Are my praises as loud as my pleas?
Now on His way to Jerusalem, Jesus traveled along the border
between Samaria and Galilee.
As He was going into a village, ten men who had leprosy met him.
They stood at a distance and called out in a loud voice,
“Jesus, Mater, have pity on us!”
When he saw them, he said, “God show yourselves to the priests.”
And as they went, they were cleansed.
One of them, when he saw that he was healed,
came back praising God in a loud voice. He threw
himself at Jesus’ feet and thanked him…
Luke 17:11-16a
This advent season I have been challenged to think of God’s goodness in a new way. Where is my knowledge of God’s goodness coming from? It is out of my experience or is it propositional?
We make requests to God because at some level we have an awareness of the proposition that He is Good. Ten men with leprosy had that awareness. All ten were healed after making loud pleas to Jesus, asking him to take pity on them and bring healing. But we read of only one person who took his propositional awareness of God’s goodness and transferred it into a blessing of gratitude by recognizing his own experience of God’s goodness.

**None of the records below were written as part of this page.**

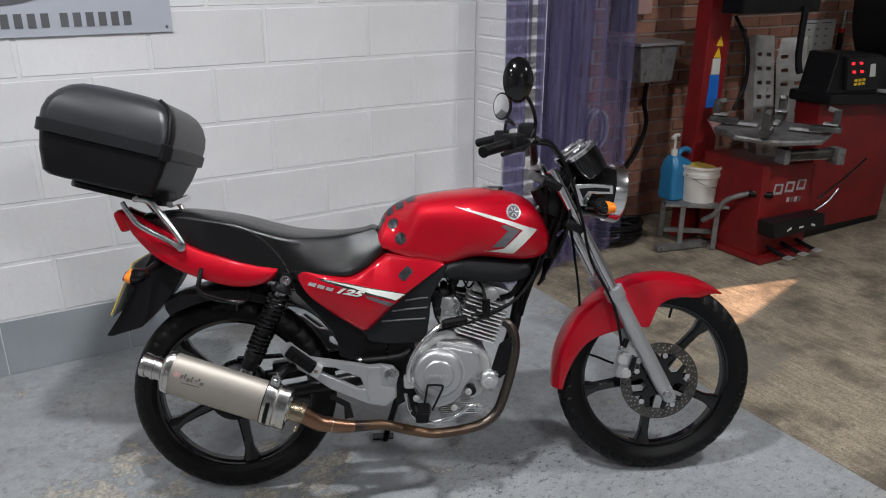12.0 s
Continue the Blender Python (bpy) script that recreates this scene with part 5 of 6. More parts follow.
part("engine_mount", plate([(0.80, 0.44), (0.835, 0.46), (0.84, 0.36), (0.80, 0.33), (0.775, 0.36)], -0.055, -0.048, 0.002), BLACK_METAL, engine)

pedal = empty("brake_pedal", None, "chrome brake pedal under the engine cover")
pedal.parent = bike
part("pedal_arm", tube([(0.512, -0.135, 0.325), (0.525, -0.145, 0.270), (0.56, -0.158, 0.245), (0.62, -0.165, 0.248), (0.668, -0.168, 0.268), (0.694, -0.17, 0.291), (0.722, -0.171, 0.291)], 0.0058, 10), CHROME, pedal)
part("pedal_pad", block((0.722, -0.178, 0.293), (0.018, 0.034, 0.009), 0.003), CHROME, pedal, "chrome pedal tread")
part("peg_loop", tube([(0.562, -0.20, 0.305), (0.568, -0.20, 0.335), (0.573, -0.20, 0.364), (0.579, -0.20, 0.370), (0.611, -0.20, 0.368), (0.617, -0.20, 0.362), (0.603, -0.20, 0.330), (0.586, -0.20, 0.295)], 0.0034, 8, 3), BLACK_METAL, pedal)

# covers under the tank and seat
COVER = [(0.39, 0.512), (0.412, 0.519), (0.520, 0.616), (0.600, 0.678), (0.632, 0.700), (0.650, 0.690), (0.612, 0.640), (0.592, 0.60), (0.588, 0.55), (0.580, 0.500), (0.572, 0.478), (0.558, 0.468), (0.510, 0.466), (0.455, 0.468), (0.408, 0.478)]
air_cover = part("airbox_cover", plate(COVER, -0.112, -0.06, 0.006), GREY_PLASTIC, bike, "dark grey ribbed airbox cover")
for (a, b), (c, d) in (((0.448, 0.536), (0.574, 0.541)), ((0.479, 0.566), (0.580, 0.574)), ((0.517, 0.596), (0.582, 0.603))):
    part("rib", tube([(a, -0.1125, b), ((a + c) / 2, -0.1135, (b + d) / 2 + 0.001), (c, -0.1125, d)], 0.0028, 8, 4), RIB_HIGHLIGHT, air_cover)
part("under_tray", block((0.335, 0.0, 0.625), (0.20, 0.15, 0.10), 0.012), BLACK_PLASTIC, bike)
part("battery_box", block((0.47, 0.0, 0.56), (0.18, 0.16, 0.16), 0.01), BLACK_PLASTIC, bike)
scoop = bmesh.new()
rings = []
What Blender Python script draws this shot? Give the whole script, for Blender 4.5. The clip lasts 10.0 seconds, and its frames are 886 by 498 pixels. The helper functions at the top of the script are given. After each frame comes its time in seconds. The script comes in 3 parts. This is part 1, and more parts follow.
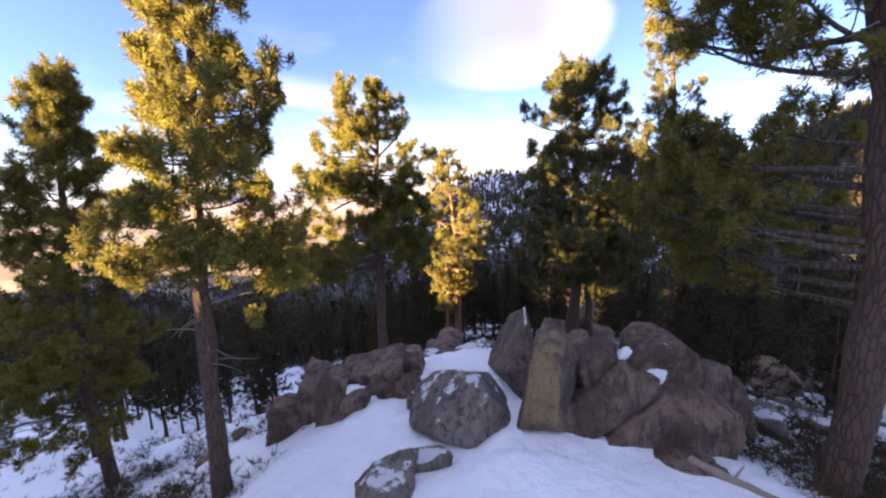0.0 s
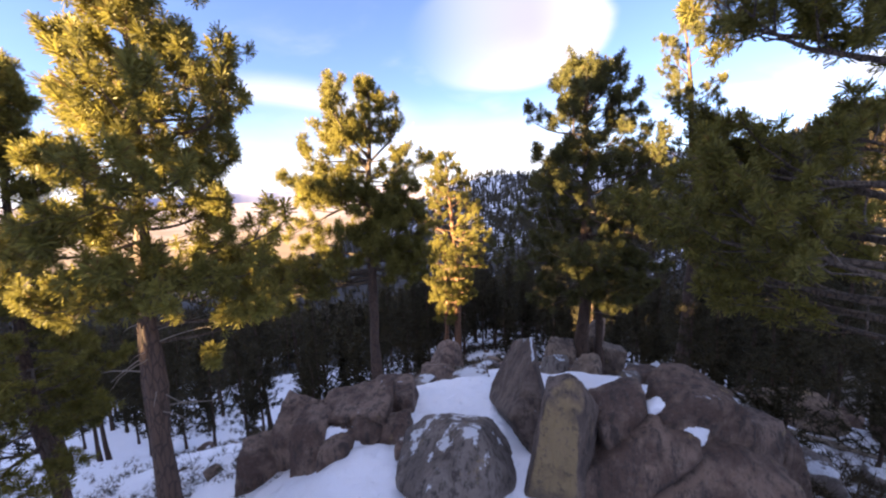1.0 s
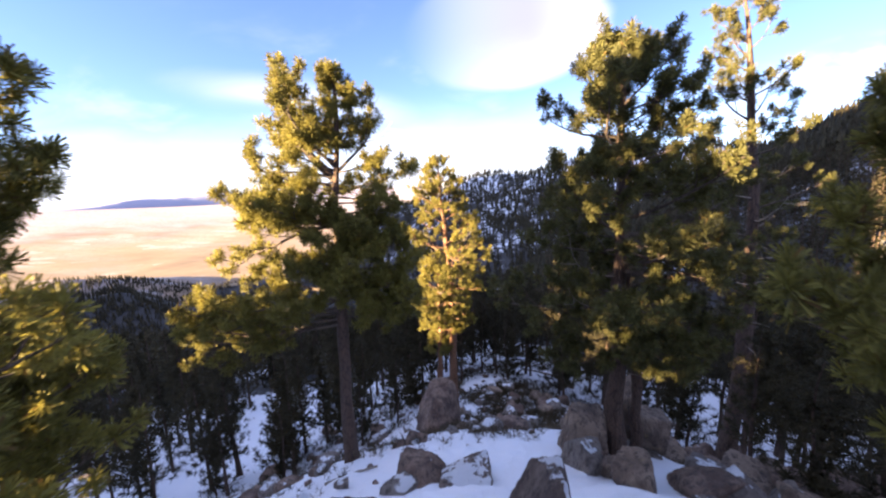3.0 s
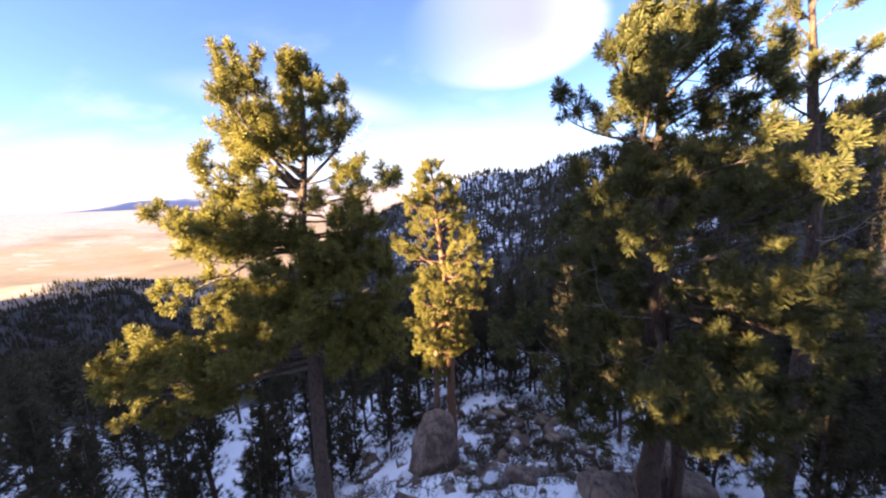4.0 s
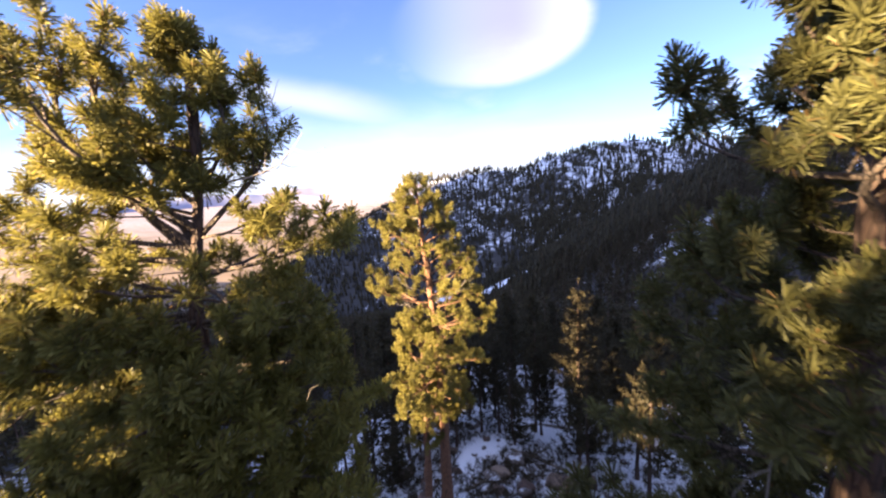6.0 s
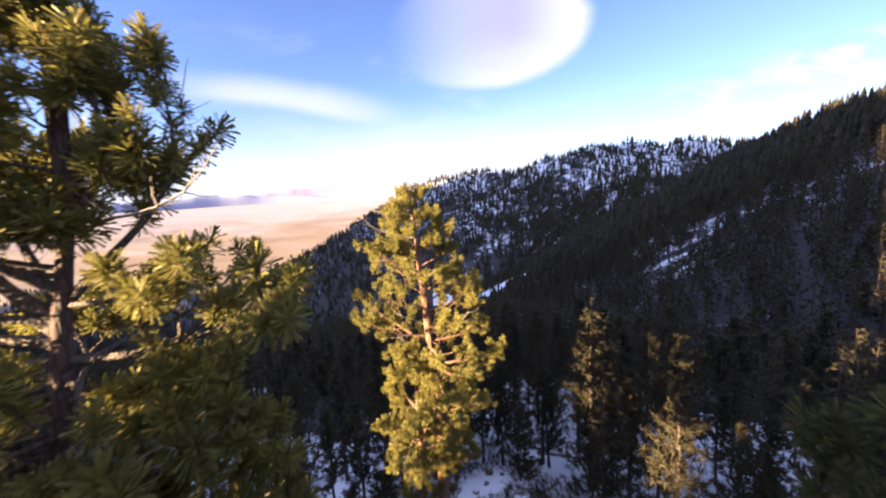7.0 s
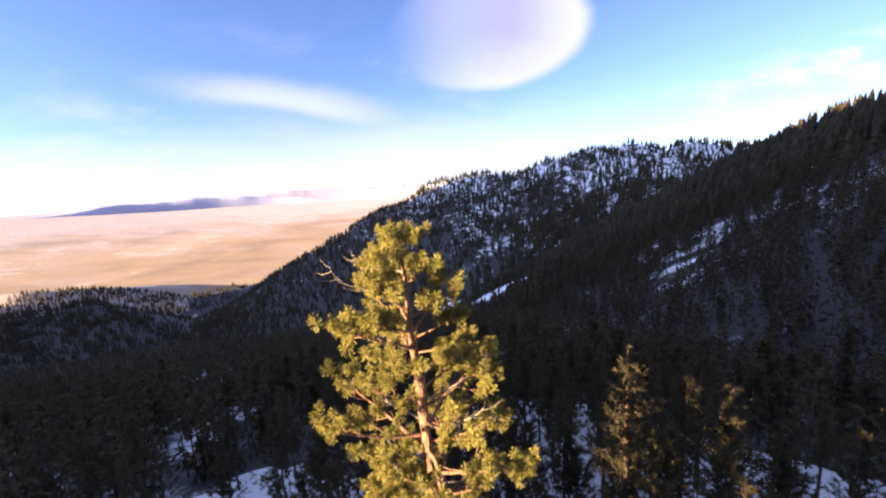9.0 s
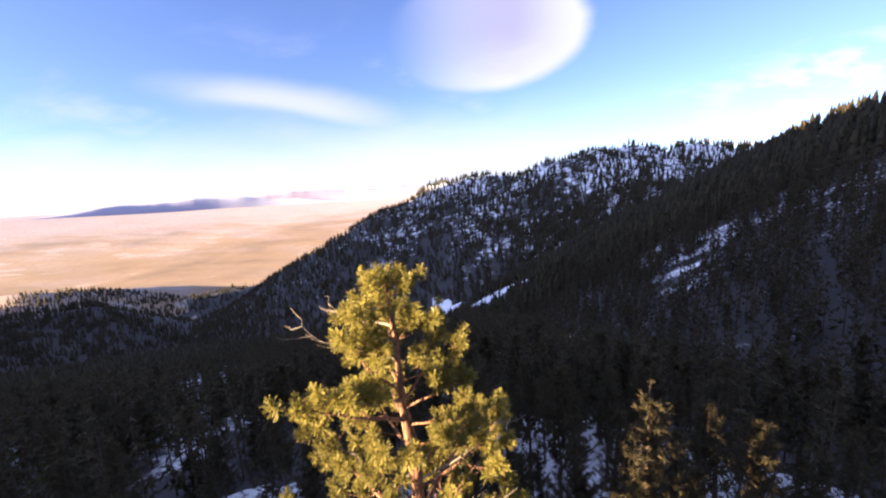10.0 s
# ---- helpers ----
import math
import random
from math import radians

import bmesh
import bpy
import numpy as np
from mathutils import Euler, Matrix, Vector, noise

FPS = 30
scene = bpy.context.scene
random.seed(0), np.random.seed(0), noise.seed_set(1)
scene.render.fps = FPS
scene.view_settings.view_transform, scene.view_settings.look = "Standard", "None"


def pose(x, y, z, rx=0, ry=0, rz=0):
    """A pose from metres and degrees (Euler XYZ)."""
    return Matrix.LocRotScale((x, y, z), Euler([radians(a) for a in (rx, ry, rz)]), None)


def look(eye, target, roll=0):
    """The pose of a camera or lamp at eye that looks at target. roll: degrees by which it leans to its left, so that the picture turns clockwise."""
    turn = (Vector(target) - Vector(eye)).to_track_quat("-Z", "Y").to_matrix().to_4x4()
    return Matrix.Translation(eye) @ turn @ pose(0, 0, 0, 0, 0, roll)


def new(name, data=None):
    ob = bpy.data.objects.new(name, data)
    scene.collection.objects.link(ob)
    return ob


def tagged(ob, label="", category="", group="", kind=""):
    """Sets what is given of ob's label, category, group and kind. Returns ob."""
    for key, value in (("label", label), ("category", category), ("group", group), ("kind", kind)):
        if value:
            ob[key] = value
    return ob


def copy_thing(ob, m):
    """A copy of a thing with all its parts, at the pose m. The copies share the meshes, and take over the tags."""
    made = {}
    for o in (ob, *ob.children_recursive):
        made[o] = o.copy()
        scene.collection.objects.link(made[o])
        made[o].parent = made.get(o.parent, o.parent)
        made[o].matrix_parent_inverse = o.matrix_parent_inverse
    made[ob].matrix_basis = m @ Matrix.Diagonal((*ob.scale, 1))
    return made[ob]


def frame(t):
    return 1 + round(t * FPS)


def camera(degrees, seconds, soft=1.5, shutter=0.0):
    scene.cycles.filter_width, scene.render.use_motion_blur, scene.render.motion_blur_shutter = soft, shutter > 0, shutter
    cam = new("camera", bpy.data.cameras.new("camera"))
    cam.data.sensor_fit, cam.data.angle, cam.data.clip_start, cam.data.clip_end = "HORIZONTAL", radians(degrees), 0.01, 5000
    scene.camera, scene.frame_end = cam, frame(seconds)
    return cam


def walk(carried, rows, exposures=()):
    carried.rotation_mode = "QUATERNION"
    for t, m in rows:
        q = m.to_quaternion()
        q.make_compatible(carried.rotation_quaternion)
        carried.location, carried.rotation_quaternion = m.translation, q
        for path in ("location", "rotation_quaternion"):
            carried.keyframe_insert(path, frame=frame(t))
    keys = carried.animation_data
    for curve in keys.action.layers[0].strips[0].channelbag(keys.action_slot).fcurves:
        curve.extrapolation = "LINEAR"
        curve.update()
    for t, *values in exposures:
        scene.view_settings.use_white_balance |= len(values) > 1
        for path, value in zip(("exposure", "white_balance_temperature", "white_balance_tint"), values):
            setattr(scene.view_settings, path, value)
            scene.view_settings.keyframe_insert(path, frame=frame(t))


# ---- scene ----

I contain so much power to bless when I show appreciation for God’s goodness. When I harbor my gratitude behind walls of dissatisfaction, complaints, or negativity, I not only withhold some of God’s enormous power to bless others but I am often unaware of his goodness in my life.
It is so easy for me to offer up my pleas in a loud voice with the expectation that God will respond. But why am I not equally—or better yet, more—vocal with my praise?
Then he said to him, “Rise up and go; your faith has made you well.” Praise be to God whose goodness is more than an abstract ideal, that he enters into our pain and need in tangible ways as comforter and healer.